_What is being asked_
Everything from the first line down to the line containing "ob = bpy.data.objects.new(name, data)" is to be retyped exactly, both ends included, with pictures left out.

_Information shown_

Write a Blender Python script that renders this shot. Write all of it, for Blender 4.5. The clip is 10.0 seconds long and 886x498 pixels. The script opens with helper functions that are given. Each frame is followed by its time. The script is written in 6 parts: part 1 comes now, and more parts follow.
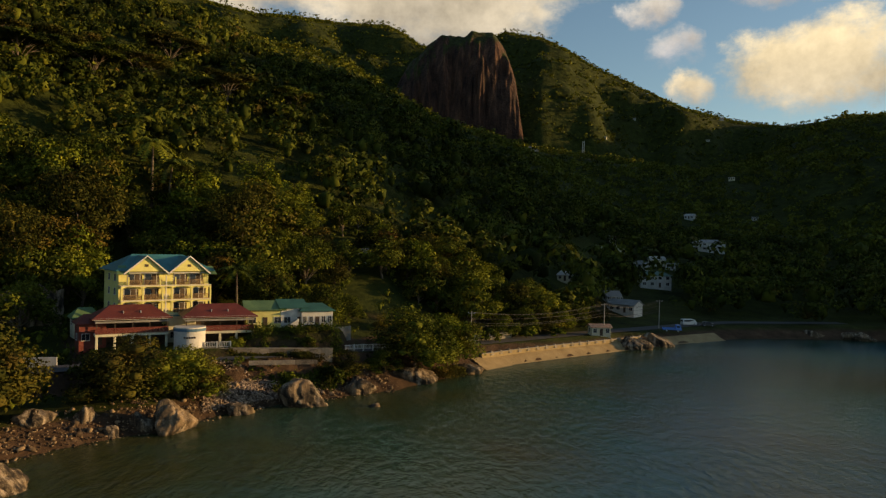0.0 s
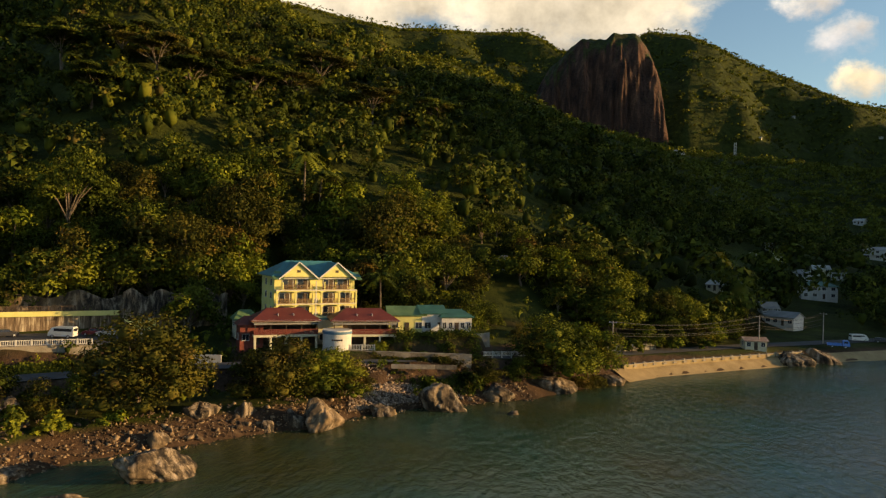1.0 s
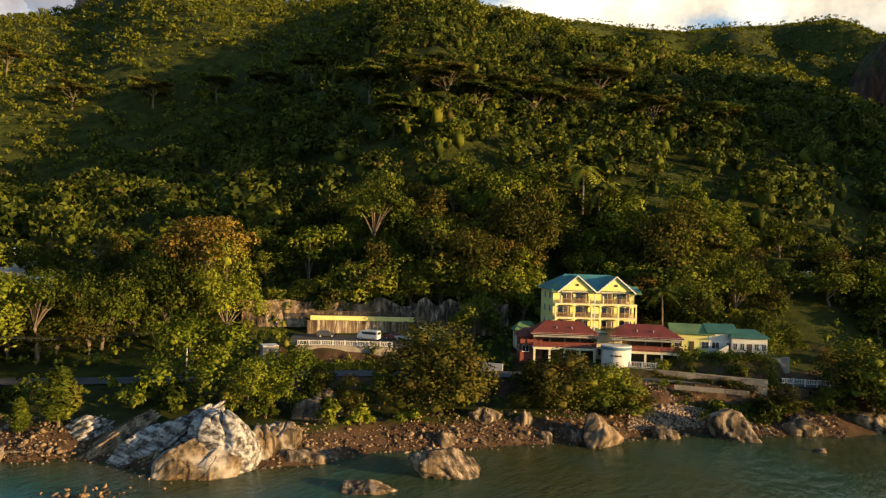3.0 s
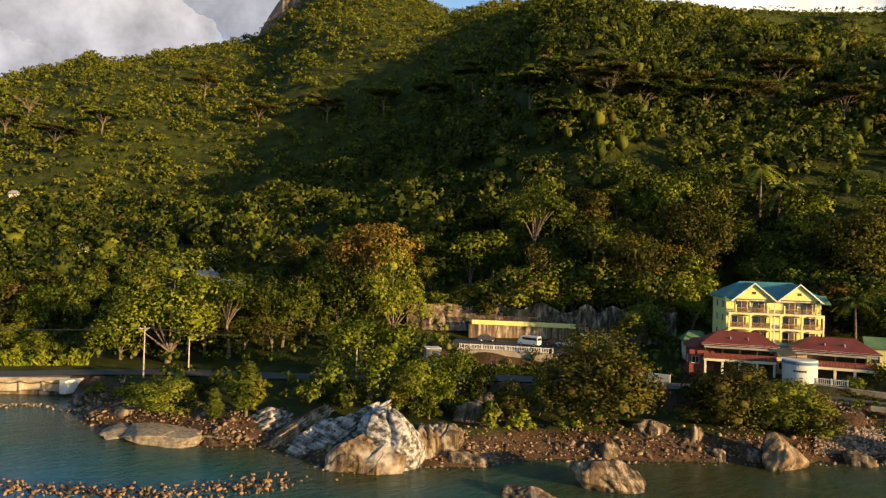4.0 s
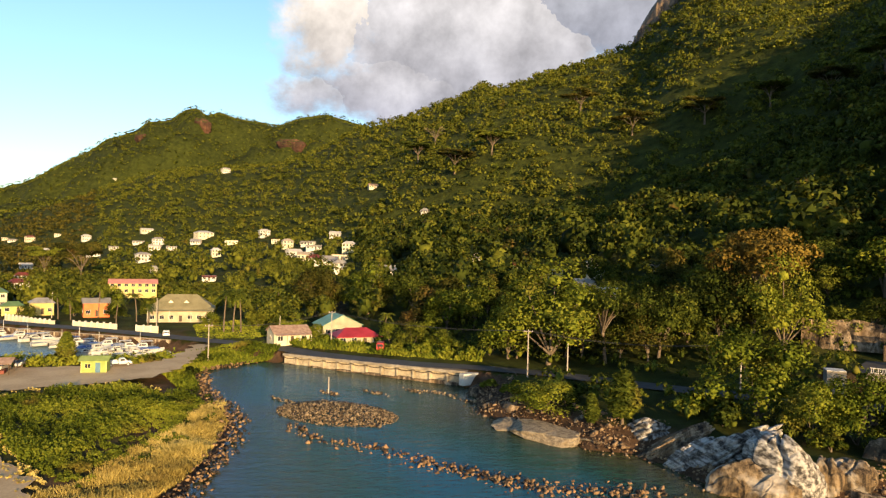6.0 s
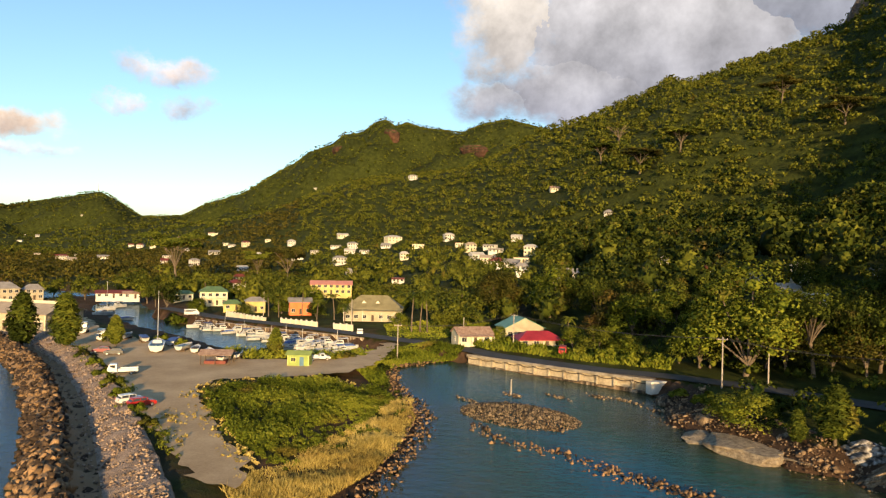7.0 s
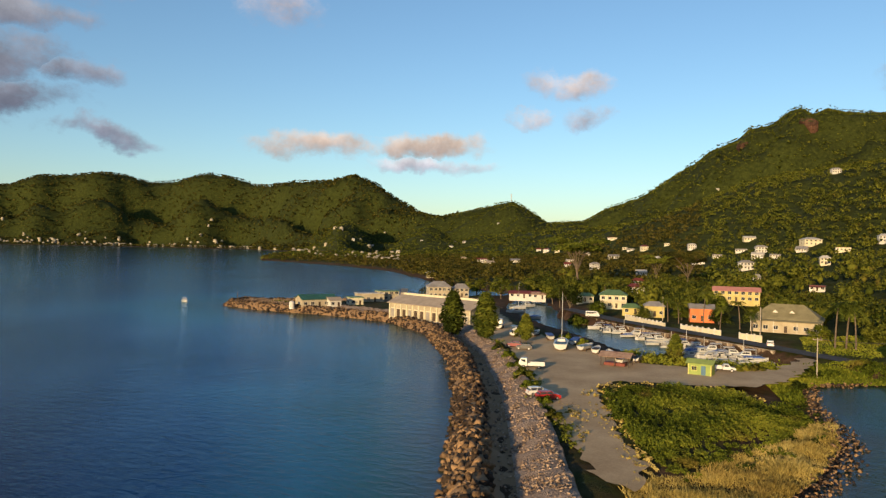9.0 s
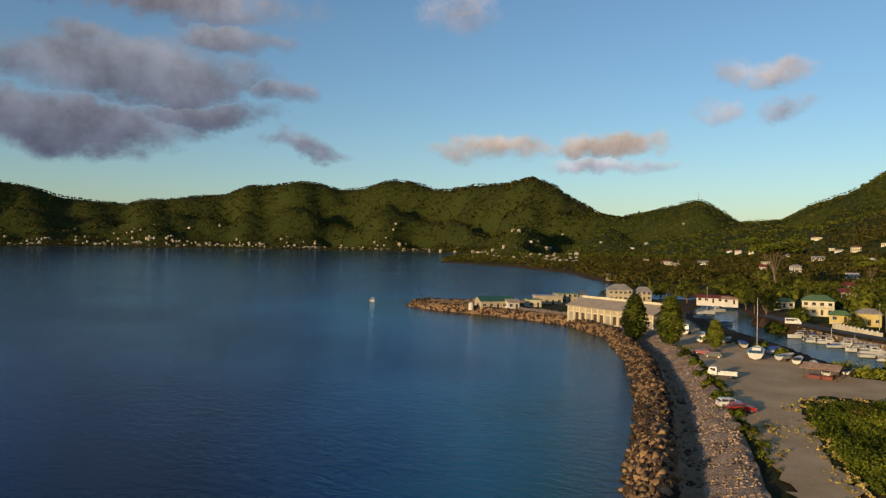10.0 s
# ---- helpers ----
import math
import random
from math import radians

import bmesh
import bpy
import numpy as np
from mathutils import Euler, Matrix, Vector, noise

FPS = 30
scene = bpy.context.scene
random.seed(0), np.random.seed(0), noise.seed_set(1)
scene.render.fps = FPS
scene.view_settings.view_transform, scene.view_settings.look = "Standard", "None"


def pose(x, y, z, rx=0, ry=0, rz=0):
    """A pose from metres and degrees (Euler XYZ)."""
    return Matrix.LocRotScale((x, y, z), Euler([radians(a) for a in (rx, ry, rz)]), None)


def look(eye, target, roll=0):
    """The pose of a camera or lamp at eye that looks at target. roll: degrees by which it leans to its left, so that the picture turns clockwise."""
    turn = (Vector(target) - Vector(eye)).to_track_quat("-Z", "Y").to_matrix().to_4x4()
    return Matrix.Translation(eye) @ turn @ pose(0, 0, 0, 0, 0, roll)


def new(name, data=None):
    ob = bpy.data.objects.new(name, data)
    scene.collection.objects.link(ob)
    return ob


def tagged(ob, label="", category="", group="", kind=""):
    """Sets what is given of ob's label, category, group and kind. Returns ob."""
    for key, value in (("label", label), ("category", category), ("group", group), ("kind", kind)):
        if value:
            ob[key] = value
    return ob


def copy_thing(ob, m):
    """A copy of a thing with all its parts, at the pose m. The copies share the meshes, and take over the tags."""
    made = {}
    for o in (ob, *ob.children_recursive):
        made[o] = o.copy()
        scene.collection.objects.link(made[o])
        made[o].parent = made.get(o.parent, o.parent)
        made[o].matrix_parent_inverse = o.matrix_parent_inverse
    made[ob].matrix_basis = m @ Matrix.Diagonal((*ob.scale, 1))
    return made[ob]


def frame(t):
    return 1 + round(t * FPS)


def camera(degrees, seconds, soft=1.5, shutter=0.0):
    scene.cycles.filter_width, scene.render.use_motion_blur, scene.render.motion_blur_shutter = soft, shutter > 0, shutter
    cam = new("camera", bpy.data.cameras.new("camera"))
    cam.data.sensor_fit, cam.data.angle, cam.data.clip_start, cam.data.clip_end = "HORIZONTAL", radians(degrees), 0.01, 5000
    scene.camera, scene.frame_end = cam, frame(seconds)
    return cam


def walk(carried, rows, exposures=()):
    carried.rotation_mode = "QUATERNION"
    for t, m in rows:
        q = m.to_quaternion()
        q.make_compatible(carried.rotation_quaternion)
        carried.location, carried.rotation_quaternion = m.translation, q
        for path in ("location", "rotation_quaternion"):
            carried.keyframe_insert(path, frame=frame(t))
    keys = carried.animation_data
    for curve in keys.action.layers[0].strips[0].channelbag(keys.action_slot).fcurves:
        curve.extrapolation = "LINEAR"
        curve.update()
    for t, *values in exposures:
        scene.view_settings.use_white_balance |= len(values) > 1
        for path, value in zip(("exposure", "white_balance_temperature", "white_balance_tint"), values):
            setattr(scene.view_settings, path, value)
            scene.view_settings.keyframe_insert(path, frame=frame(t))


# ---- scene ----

cam = camera(64.98, 10.0, 1.3)
HEIGHT = 28.0  # the drone hovers and turns on the spot
TURN = [(0, 0.00, -0.35, -1.44), (0.5, 5.76, -0.21, -1.48), (1, 11.39, -0.04, -1.50), (1.5, 16.97, 0.10, -1.57), (2, 22.38, 0.25, -1.67), (3.5, 40.40, 0.50, -1.69), (4, 47.19, 0.50, -1.75), (4.5, 54.37, 0.49, -1.69), (5, 61.65, 0.50, -1.65), (5.5, 69.77, 0.40, -1.63), (7, 92.25, 0.17, -1.35), (7.5, 100.62, 0.08, -1.32), (8, 108.76, -0.03, -1.36), (8.5, 116.55, -0.11, -1.28), (9, 124.23, -0.20, -1.14), (9.5, 131.54, -0.25, -1.00), (10, 138.79, -0.27, -0.82)]
EXPOSURE = [(0.0, 0.3, 8000, 10), (1.0, 0.76, 8200, 10), (2.0, 0.98, 8000, 10), (3.5, 1.25, 7400, 10), (4.5, 1.2, 7200, 10), (5.5, 1.25, 7100, 10), (7.0, 1.0, 7000, 10), (8.0, 0.68, 6900, 10), (9.0, 0.5, 6600, 10), (10.0, 0.15, 6500, 10)]
walk(cam, [(t, pose(0, 0, HEIGHT, 90 + pitch, roll, yaw)) for t, yaw, pitch, roll in TURN], EXPOSURE)

# ---- light ----
SUN_YAW, SUN_EL = -82.0, 8.0  # low evening sun, over the camera's right shoulder at the start


def to_sun():
    a, e = radians(SUN_YAW), radians(SUN_EL)
    return Vector((-math.sin(a) * math.cos(e), math.cos(a) * math.cos(e), math.sin(e)))


sun_data = bpy.data.lights.new("sun", "SUN")
sun_data.energy, sun_data.angle, sun_data.color = 5.0, radians(0.6), (1.0, 0.70, 0.36)
sun = new("sun", sun_data)
sun.matrix_world = look(to_sun() * 100, (0, 0, 0))

world = bpy.data.worlds.new("evening_sky")
scene.world = world
world.use_nodes = True


class Net:
    """A short way to write node trees: net.add(type, settings, inputs) gives the node's first output."""

    def __init__(self, tree):
        self.tree = tree
        tree.nodes.clear()

    def node(self, kind, props=None, **ins):
        n = self.tree.nodes.new(kind)
        p = props or {}
        if "operation" in p:
            n.operation = p["operation"]
        if "use_clamp" in p:
            n.use_clamp = p["use_clamp"]
        if "data_type" in p:
            n.data_type, n.blend_type = p["data_type"], p["blend_type"]
        if "interpolation_type" in p:
            n.interpolation_type = p["interpolation_type"]
        if "attribute_name" in p:
            n.attribute_name = p["attribute_name"]
        for k, v in ins.items():
            key = int(k[1:]) if k[0] == "i" and k[1:].isdigit() else k.replace("_", " ")
            self.put(n.inputs[key], v)
        return n

    def put(self, socket, v):
        if isinstance(v, bpy.types.NodeSocket):
            self.tree.links.new(v, socket)
        else:
            socket.default_value = v

    def math(self, op, a, b=0.0, clamp=False):
        return self.node("ShaderNodeMath", {"operation": op, "use_clamp": clamp}, i0=a, i1=b).outputs[0]

    def noise(self, vec, scale, detail=4.0, rough=0.55, distort=0.0):
        return self.node("ShaderNodeTexNoise", None, Vector=vec, Scale=scale, Detail=detail, Roughness=rough, Distortion=distort).outputs["Fac"]

    def ramp(self, fac, stops, mode="LINEAR"):
        n = self.node("ShaderNodeValToRGB", None, Fac=fac)
        n.color_ramp.interpolation = mode
        while len(n.color_ramp.elements) < len(stops):
            n.color_ramp.elements.new(1.0)
        for e, (p, c) in zip(n.color_ramp.elements, stops):
            e.position, e.color = p, (*c, 1.0) if len(c) == 3 else c
        return n.outputs["Color"]

    def mix(self, fac, a, b, blend="MIX"):
        n = self.node("ShaderNodeMix", {"data_type": "RGBA", "blend_type": blend})
        self.put(n.inputs[0], fac), self.put(n.inputs[6], a), self.put(n.inputs[7], b)
        return n.outputs[2]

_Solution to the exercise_
Write a Blender Python script that renders this shot. Write all of it, for Blender 4.5. The clip is 10.0 seconds long and 886x498 pixels. The script opens with helper functions that are given. Each frame is followed by its time. The script is written in 6 parts: part 1 comes now, and more parts follow.
0.0 s
1.0 s
3.0 s
4.0 s
6.0 s
7.0 s
9.0 s
10.0 s
# ---- helpers ----
import math
import random
from math import radians

import bmesh
import bpy
import numpy as np
from mathutils import Euler, Matrix, Vector, noise

FPS = 30
scene = bpy.context.scene
random.seed(0), np.random.seed(0), noise.seed_set(1)
scene.render.fps = FPS
scene.view_settings.view_transform, scene.view_settings.look = "Standard", "None"


def pose(x, y, z, rx=0, ry=0, rz=0):
    """A pose from metres and degrees (Euler XYZ)."""
    return Matrix.LocRotScale((x, y, z), Euler([radians(a) for a in (rx, ry, rz)]), None)


def look(eye, target, roll=0):
    """The pose of a camera or lamp at eye that looks at target. roll: degrees by which it leans to its left, so that the picture turns clockwise."""
    turn = (Vector(target) - Vector(eye)).to_track_quat("-Z", "Y").to_matrix().to_4x4()
    return Matrix.Translation(eye) @ turn @ pose(0, 0, 0, 0, 0, roll)


def new(name, data=None):
    ob = bpy.data.objects.new(name, data)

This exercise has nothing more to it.